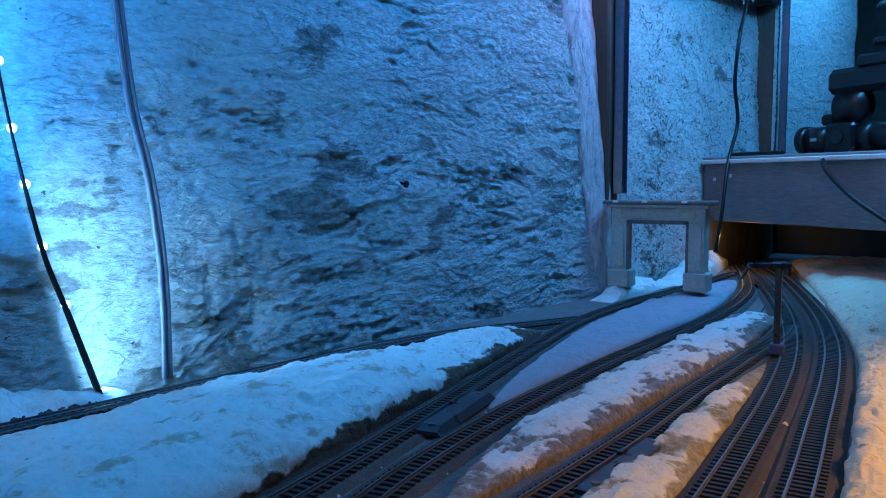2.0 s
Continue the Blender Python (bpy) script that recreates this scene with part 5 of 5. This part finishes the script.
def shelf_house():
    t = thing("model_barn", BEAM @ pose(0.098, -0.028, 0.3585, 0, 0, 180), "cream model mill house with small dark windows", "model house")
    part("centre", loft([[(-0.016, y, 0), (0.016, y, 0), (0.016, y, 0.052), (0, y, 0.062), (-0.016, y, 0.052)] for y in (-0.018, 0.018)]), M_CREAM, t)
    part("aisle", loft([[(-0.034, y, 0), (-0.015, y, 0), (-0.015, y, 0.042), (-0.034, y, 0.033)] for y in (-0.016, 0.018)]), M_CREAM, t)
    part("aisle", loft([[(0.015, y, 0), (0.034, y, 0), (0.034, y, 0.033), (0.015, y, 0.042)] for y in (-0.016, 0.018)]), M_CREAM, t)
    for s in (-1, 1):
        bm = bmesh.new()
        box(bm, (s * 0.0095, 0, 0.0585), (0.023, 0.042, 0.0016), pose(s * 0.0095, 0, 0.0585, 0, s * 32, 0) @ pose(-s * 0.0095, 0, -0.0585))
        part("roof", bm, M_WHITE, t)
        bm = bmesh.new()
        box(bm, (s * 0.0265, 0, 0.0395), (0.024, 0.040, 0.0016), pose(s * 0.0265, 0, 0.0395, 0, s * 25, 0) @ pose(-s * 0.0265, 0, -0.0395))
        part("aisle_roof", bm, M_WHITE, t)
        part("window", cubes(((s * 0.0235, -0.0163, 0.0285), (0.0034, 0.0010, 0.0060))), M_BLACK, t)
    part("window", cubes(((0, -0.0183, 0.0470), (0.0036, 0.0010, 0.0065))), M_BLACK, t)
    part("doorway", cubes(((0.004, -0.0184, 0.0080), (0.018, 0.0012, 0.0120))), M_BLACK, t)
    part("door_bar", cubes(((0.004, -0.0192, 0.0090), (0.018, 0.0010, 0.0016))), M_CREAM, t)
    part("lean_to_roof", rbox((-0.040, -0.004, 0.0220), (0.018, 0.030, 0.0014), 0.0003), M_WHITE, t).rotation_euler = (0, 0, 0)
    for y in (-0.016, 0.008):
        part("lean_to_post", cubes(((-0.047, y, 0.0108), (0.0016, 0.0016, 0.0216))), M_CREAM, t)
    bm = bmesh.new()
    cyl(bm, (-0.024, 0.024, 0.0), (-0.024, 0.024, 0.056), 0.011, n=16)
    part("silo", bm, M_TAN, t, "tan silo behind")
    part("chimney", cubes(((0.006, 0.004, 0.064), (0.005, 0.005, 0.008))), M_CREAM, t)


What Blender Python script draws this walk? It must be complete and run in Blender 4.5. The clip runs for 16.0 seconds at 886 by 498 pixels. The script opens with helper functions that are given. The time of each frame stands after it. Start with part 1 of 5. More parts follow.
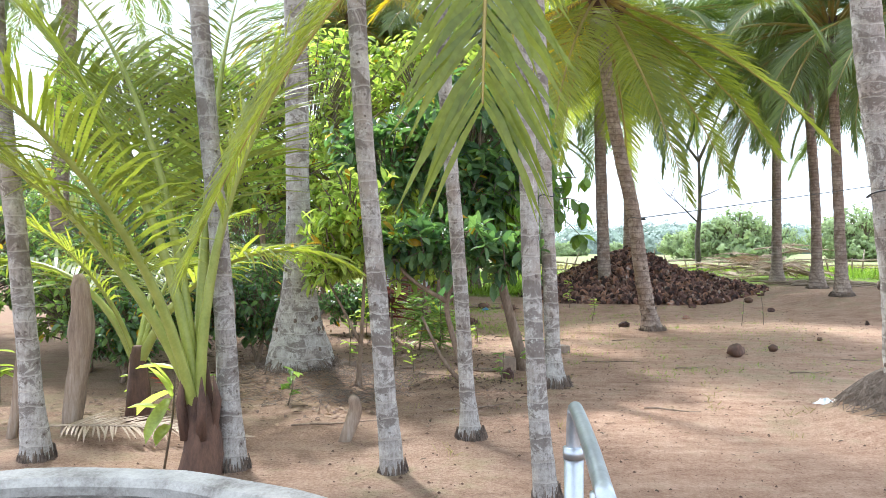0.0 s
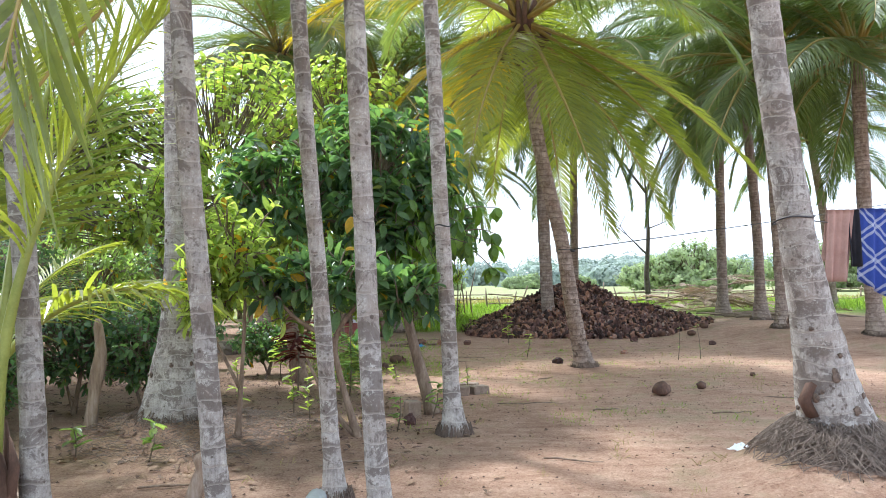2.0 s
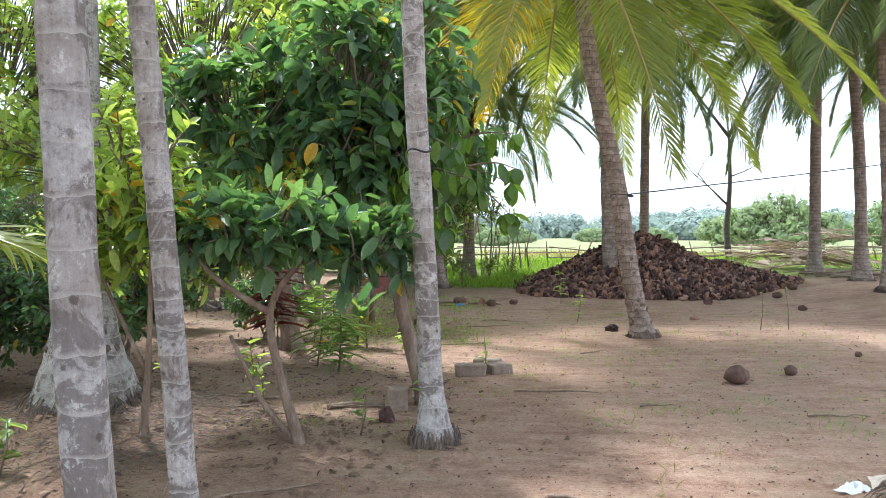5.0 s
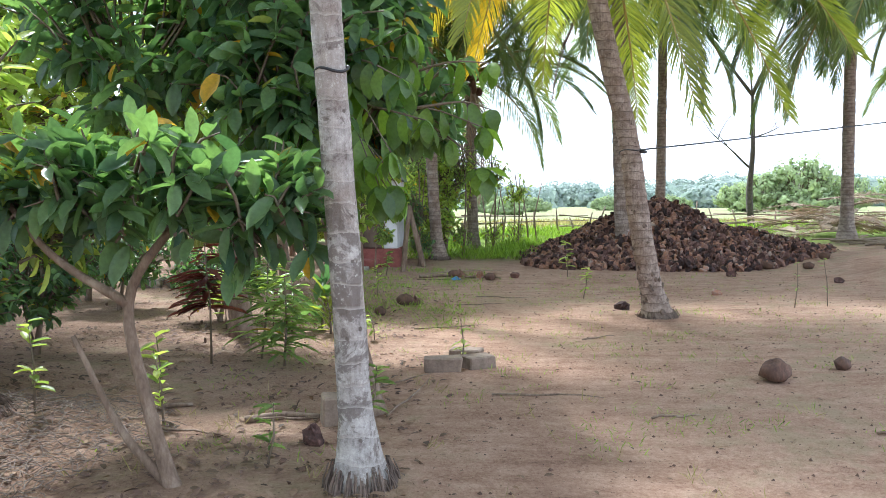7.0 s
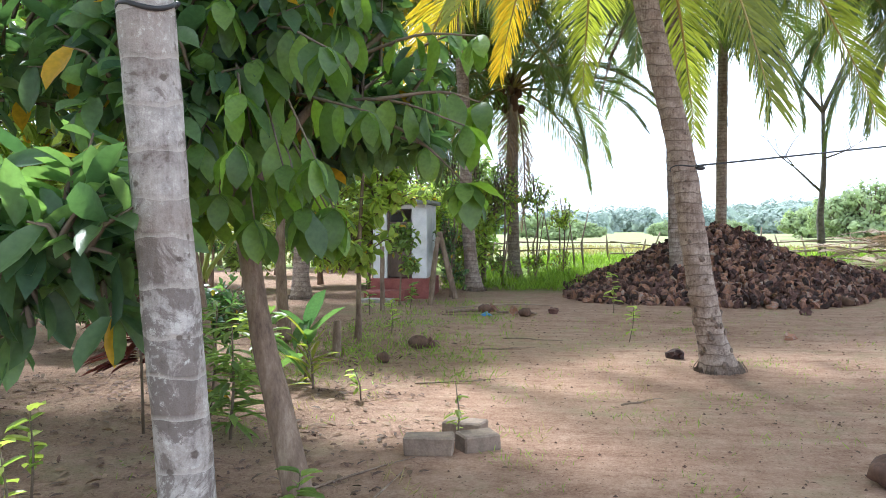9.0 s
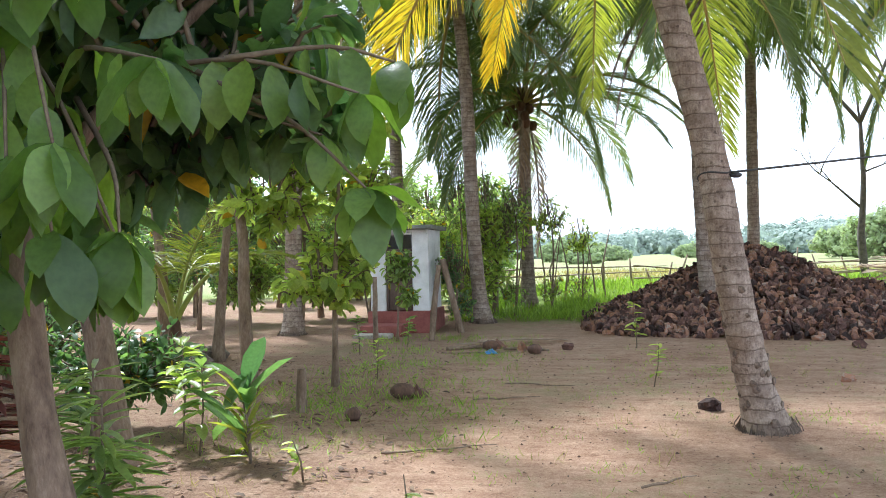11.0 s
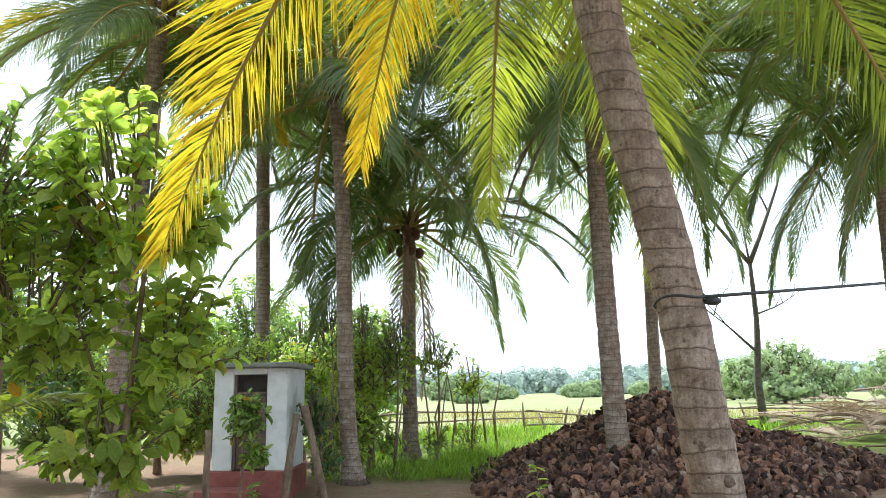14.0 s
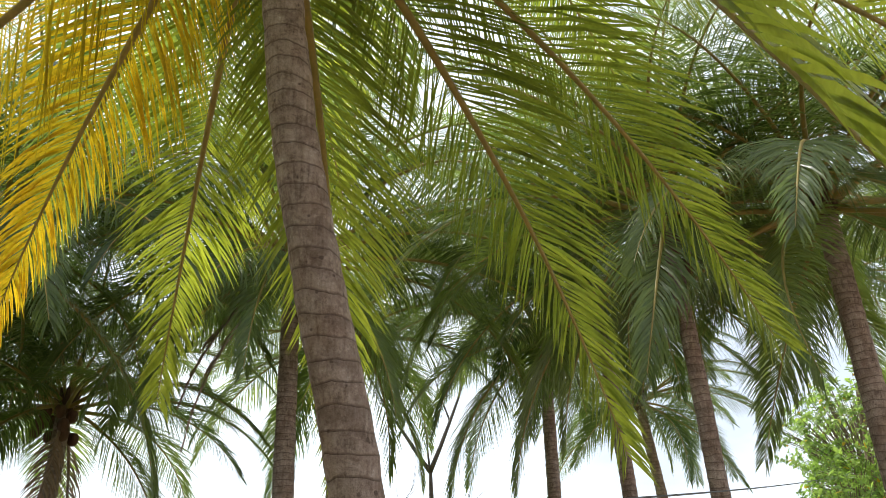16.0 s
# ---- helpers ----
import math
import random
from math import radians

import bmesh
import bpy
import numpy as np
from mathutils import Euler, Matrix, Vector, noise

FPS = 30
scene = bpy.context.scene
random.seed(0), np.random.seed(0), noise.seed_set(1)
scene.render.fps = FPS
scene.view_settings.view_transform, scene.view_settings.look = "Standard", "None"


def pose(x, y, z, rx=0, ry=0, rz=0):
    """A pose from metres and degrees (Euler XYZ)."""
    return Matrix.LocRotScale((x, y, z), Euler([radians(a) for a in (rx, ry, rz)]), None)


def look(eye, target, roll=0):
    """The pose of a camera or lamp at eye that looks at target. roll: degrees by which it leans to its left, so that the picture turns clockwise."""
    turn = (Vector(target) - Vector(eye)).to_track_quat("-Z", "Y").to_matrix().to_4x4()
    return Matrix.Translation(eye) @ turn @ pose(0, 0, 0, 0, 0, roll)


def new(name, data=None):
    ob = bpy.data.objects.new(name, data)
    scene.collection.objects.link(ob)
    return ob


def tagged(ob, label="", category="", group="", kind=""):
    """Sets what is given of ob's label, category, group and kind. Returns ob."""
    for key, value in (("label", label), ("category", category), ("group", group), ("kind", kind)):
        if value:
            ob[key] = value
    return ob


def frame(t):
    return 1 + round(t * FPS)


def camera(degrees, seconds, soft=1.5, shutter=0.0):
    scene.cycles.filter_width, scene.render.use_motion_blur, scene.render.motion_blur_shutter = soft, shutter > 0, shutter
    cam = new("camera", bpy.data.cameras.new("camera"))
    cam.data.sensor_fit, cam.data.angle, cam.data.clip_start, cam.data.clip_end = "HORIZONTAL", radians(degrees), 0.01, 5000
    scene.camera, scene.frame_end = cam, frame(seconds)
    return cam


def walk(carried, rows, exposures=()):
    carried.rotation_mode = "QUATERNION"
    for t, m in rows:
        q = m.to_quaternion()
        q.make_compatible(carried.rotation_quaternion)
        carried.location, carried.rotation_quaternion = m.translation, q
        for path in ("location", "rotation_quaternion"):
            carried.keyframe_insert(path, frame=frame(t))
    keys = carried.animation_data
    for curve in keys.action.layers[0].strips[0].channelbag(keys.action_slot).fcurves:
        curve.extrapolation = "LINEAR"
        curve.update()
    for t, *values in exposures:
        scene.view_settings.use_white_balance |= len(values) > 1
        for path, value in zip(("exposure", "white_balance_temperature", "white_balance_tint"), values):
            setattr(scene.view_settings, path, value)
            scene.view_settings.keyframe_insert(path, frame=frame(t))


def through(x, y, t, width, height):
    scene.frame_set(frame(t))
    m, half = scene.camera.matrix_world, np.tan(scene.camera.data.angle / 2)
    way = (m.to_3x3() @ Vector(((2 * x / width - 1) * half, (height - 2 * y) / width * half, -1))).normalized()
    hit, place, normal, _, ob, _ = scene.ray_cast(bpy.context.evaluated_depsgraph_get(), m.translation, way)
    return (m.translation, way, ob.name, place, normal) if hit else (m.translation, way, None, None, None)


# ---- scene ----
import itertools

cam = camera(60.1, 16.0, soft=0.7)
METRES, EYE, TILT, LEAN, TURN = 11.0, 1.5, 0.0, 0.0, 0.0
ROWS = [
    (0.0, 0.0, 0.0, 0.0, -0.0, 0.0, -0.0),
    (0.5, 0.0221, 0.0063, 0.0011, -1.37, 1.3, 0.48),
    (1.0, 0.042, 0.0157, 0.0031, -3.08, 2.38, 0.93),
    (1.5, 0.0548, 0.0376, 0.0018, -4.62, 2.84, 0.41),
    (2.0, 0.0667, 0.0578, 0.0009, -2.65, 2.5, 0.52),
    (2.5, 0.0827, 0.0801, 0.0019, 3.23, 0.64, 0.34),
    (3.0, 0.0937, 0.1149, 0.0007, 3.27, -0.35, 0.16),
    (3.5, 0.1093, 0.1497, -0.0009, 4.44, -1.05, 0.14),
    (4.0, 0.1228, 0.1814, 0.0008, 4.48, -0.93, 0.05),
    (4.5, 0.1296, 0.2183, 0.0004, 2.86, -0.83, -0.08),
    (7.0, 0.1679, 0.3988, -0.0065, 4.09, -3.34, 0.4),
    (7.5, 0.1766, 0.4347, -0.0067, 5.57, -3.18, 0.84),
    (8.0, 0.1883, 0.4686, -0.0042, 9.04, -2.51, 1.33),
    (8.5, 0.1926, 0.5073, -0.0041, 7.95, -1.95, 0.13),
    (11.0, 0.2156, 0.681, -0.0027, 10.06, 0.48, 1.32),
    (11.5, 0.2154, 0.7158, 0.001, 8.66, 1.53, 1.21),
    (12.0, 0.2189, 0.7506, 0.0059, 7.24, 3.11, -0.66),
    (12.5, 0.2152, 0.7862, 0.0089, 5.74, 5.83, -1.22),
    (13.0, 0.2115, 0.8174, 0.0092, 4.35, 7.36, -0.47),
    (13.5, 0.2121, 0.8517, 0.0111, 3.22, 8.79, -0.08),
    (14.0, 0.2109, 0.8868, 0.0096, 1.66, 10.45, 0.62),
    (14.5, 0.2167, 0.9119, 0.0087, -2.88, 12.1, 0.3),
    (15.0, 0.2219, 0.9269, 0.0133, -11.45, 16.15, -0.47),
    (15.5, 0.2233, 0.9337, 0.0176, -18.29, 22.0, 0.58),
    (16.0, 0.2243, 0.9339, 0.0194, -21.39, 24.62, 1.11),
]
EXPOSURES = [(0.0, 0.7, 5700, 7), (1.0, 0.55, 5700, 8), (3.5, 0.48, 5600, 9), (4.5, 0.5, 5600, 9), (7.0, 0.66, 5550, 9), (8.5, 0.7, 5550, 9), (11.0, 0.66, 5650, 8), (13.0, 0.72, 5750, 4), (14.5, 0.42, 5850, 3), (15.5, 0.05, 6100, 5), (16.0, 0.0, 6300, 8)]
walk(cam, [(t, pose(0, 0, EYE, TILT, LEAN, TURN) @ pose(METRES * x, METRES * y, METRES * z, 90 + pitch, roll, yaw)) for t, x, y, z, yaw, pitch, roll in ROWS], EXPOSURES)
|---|
## TASK GOAL
List every line above containing the word "given".

## RESULT
What Blender Python script draws this walk? It must be complete and run in Blender 4.5. The clip runs for 16.0 seconds at 886 by 498 pixels. The script opens with helper functions that are given. The time of each frame stands after it. Start with part 1 of 5. More parts follow.
    """Sets what is given of ob's label, category, group and kind. Returns ob."""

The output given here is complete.